5. Domain Dependence, Data Requirements, and Method Selection
Selecting an appropriate DTG approach depends crucially on domain size, data/knowledge availability, and the goals of the deployment:
Factor | Rule-Based Recommendation | Trainable Recommendation |
---|---|---|
Domain size | Small, well-constrained | Large, open-ended |
Expert knowledge | Readily available/encodable | Scarce, with abundant data |
Alignable corpus | Unavailable | Available |
In low-data, tightly constrained settings, expert-driven pipelines are justified. Conversely, large domains with sufficient aligned (data + text) corpora benefit from data-driven, trainable architectures (Gkatzia, 2016).
6. Opportunities and Research Frontiers
Several prominent directions are outlined for future progress in DTG:
- Transfer Learning: Enhancing portability of content selection and language realization modules across domains and languages.

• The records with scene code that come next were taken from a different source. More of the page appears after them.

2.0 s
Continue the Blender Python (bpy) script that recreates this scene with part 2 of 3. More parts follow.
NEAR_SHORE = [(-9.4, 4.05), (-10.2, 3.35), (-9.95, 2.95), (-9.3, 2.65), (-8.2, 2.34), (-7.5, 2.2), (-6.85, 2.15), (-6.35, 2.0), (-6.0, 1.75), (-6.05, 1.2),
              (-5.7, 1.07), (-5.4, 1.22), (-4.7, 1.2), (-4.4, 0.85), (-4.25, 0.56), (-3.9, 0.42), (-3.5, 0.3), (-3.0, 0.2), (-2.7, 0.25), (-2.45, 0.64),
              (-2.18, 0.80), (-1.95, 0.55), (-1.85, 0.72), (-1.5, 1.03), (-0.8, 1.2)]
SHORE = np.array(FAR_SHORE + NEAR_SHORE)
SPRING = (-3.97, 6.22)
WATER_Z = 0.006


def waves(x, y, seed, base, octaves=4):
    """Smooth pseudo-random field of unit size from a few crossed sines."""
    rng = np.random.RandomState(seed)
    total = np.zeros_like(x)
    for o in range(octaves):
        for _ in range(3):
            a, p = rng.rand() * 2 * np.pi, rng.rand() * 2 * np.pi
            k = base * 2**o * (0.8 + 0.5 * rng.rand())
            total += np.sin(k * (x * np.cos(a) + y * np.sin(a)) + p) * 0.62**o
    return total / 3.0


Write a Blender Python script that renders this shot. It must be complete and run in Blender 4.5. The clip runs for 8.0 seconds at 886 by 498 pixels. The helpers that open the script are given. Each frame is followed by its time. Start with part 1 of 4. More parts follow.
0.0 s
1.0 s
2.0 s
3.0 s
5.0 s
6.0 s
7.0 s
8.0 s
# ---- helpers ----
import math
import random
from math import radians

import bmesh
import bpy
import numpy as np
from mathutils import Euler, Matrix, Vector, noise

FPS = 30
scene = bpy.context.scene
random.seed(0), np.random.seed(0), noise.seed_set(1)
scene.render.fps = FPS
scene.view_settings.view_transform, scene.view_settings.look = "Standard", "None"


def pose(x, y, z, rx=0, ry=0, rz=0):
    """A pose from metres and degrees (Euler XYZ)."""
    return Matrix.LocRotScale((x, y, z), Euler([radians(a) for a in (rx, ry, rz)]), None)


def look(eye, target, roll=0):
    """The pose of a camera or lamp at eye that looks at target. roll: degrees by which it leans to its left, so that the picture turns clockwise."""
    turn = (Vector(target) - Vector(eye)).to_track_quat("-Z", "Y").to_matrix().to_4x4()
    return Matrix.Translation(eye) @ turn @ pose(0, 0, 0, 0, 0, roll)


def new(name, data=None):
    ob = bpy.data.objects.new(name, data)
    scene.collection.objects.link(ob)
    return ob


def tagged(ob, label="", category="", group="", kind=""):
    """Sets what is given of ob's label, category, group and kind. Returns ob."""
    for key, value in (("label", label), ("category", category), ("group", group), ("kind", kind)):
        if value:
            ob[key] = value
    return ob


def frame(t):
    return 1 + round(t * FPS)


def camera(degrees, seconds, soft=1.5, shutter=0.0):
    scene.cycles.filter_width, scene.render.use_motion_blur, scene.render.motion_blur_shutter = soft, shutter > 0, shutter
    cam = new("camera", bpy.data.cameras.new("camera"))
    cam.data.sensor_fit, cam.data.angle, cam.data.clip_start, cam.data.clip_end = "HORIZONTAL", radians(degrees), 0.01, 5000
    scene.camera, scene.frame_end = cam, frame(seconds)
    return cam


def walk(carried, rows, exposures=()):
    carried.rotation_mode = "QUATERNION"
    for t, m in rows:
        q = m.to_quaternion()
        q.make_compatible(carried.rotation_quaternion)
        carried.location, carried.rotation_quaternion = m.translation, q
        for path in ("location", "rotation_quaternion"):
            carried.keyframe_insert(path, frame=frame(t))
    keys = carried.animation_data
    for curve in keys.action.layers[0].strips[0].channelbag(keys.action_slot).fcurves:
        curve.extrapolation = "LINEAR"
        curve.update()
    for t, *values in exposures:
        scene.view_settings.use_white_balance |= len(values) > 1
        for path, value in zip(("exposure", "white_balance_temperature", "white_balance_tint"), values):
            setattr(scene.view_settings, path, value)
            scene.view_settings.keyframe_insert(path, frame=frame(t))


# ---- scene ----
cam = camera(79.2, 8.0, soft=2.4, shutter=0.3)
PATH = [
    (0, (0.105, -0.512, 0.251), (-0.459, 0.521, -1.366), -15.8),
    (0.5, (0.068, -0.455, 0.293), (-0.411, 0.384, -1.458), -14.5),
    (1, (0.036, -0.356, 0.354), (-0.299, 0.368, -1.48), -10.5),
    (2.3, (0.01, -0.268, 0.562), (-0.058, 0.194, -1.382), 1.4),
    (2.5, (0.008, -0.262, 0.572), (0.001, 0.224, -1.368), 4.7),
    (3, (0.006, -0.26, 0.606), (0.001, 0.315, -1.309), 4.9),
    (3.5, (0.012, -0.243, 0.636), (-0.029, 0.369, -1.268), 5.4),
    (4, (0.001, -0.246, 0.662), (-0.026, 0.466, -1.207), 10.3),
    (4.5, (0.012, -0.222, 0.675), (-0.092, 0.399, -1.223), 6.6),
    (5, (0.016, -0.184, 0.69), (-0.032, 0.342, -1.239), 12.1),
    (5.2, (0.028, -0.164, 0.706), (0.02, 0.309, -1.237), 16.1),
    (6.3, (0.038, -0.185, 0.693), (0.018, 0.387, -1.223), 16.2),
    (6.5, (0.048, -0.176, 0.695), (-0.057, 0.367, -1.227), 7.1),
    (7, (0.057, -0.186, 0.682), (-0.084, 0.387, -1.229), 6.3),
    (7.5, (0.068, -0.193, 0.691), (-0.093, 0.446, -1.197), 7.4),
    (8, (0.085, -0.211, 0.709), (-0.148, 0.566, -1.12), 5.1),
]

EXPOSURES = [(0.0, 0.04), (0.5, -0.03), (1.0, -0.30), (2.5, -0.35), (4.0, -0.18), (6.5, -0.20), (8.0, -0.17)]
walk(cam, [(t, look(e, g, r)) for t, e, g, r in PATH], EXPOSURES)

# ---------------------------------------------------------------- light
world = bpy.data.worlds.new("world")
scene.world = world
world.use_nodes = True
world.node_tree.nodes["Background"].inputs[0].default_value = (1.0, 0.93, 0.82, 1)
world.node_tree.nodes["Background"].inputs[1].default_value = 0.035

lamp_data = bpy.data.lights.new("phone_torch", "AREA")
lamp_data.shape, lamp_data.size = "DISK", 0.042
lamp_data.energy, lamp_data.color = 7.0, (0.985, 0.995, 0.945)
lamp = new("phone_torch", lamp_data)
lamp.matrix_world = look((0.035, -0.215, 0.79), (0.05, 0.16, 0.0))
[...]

- Multi-modality: Hybrid systems integrating textual and visual modalities for richer user support, particularly when conveying uncertainty.
- Handling Data Uncertainty: Methods to verbalize probabilistic or uncertain data (e.g., “likely,” “possible”) in a manner understandable to users.
- Evaluation: Developing extrinsic metrics and user-centric evaluation protocols that better capture meaningfulness and decision support.
The paper further advocates for systematic evaluations that encompass both output quality and user impact (Gkatzia, 2016).
7. Conclusion
Data-to-text generation constitutes a multidisciplinary research domain at the interface of NLG, knowledge representation, and adaptive user interfaces. Approaches span from transparent, rule-based architectures suited to expert-driven, small-scale tasks, to scalable statistical and neural methods adapting rapidly to data-rich environments. Content selection remains the pivotal component dictating narrative clarity and informativeness. The balance between domain specificity, training data sufficiency, and desired generalization informs system design. Future advances are expected in cross-domain generalization, multi-modal integration, user adaptation, and holistic evaluation methodologies.